The BLM, for its part, wrote in an email that it conducted its own Light Detection and Ranging (LiDAR) survey recently, the data of which should be available by the end of the year.

“Part of the BLM’s mission is multi-use and sustained yield,” spokesman Zach Stone wrote. “This is accomplished with a balance between preservation and development. We do not develop in any wilderness area or area of historical cultural sites if at all possible.”

Requests for comment to the Navajo Nation and state of New Mexico, entities that also own land in the basin, were not returned.

A great society’s footprints

Kantner now works as the associate vice president for research and is dean of the graduate school at the University of Northern Florida in Jacksonville, a world away from the arid West.

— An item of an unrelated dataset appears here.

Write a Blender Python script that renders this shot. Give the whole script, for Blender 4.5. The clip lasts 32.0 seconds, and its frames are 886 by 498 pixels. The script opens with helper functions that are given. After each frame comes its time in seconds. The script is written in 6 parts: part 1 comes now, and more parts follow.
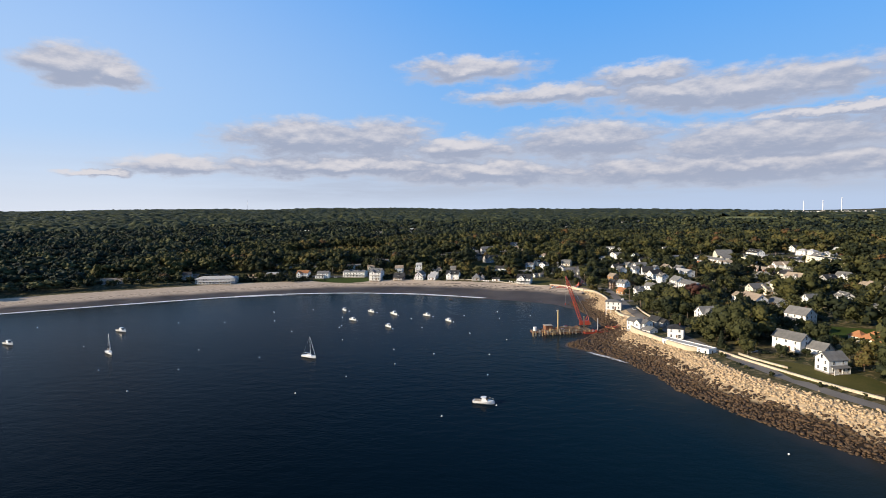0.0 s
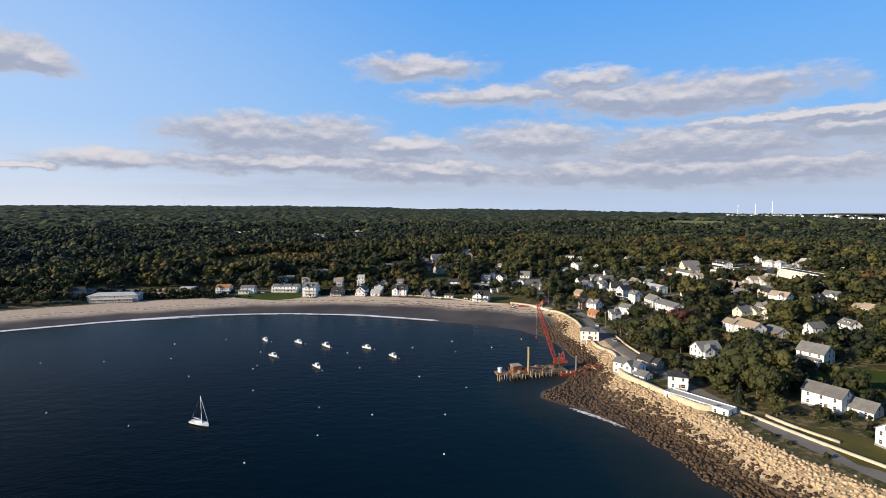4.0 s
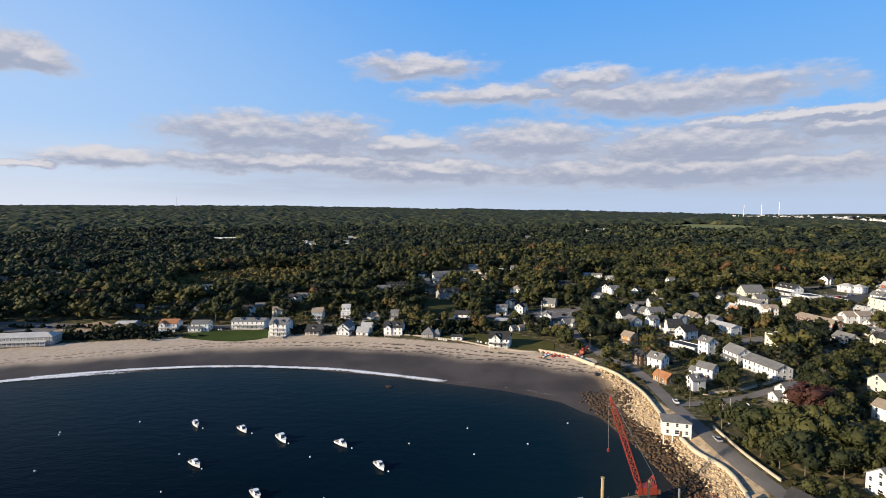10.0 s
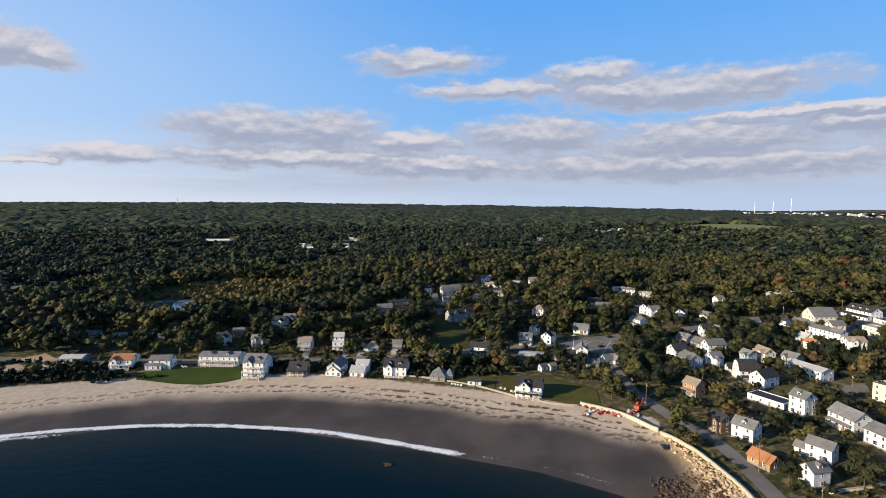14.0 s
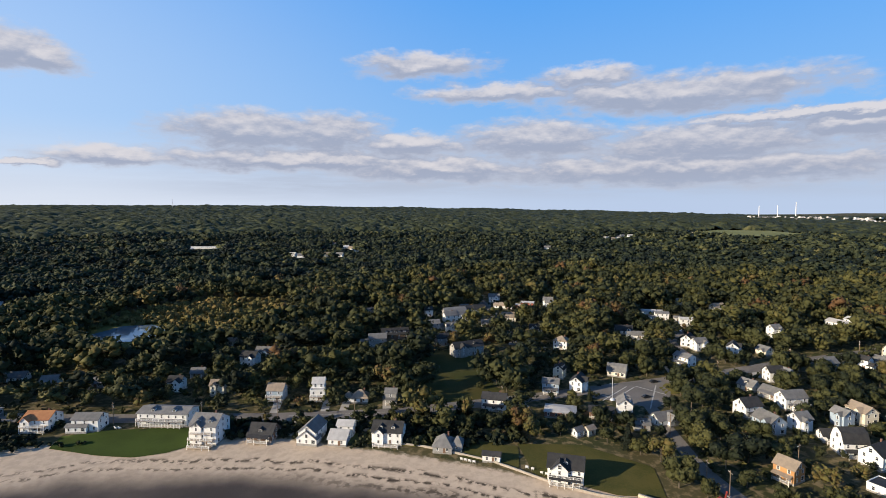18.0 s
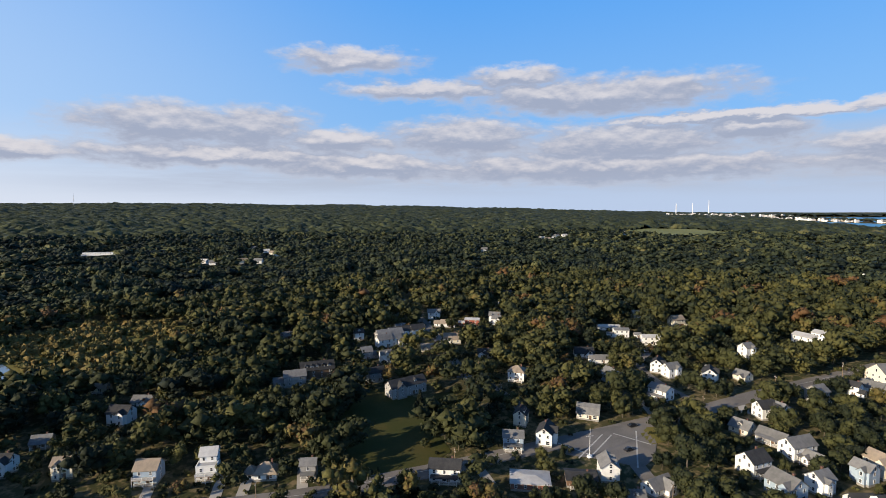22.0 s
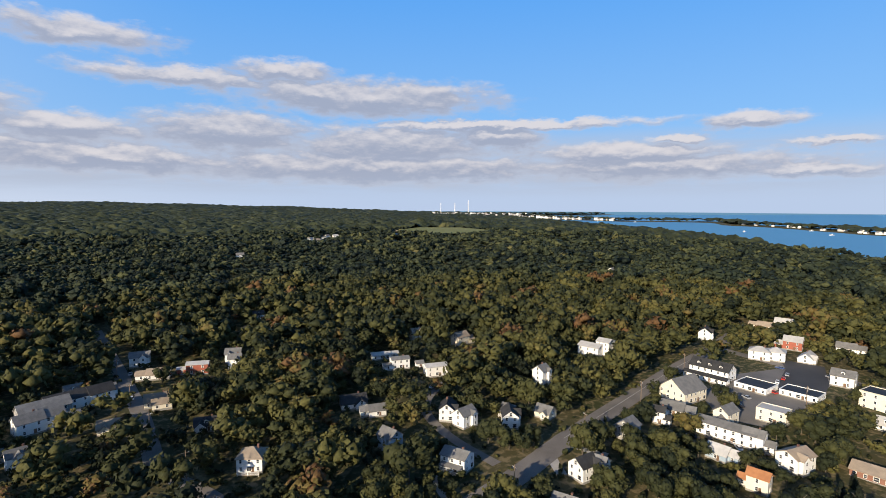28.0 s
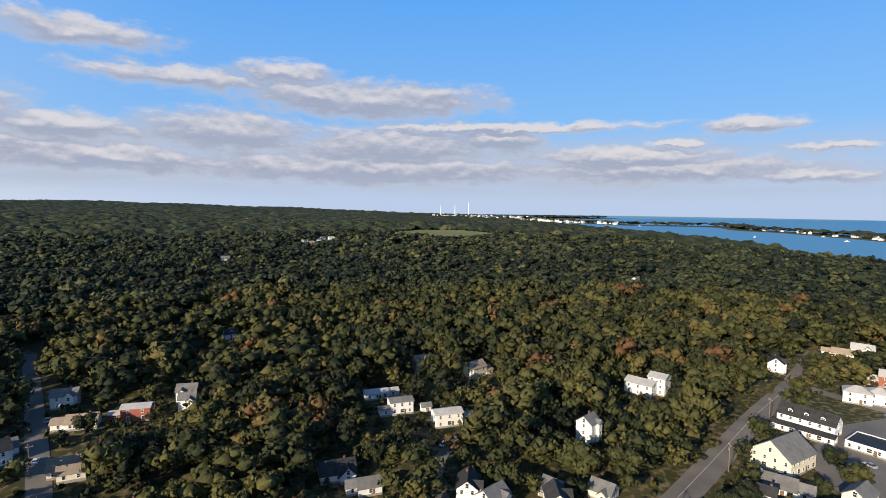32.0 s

But, still, he lights up with curiosity when talking about what Chaco meant to the indigenous people. A pilgrimage destination? A centralized authority? A trading post? Why is there evidence of goods, such as turquoise and pottery, coming in, but never going out?

The ancient dwellers abandoned Chaco when a 75-year drought hit, eventually dispersing into present day Hopi, Zuni and Acoma tribes, among others. But the footprints of a great society, along with the questions, for now remain.

“Chaco seemed to always be the ceremonial center,” he said. “And a big part of that was the visual connection, you could see almost all the important points, like Mount Taylor, on the horizon.

“If that aspect gets compromised, people won’t be able to get a sense of what Chaco Canyon meant to these indigenous tribes, if all they see are pumps going up and down all day long, looking like Texas.”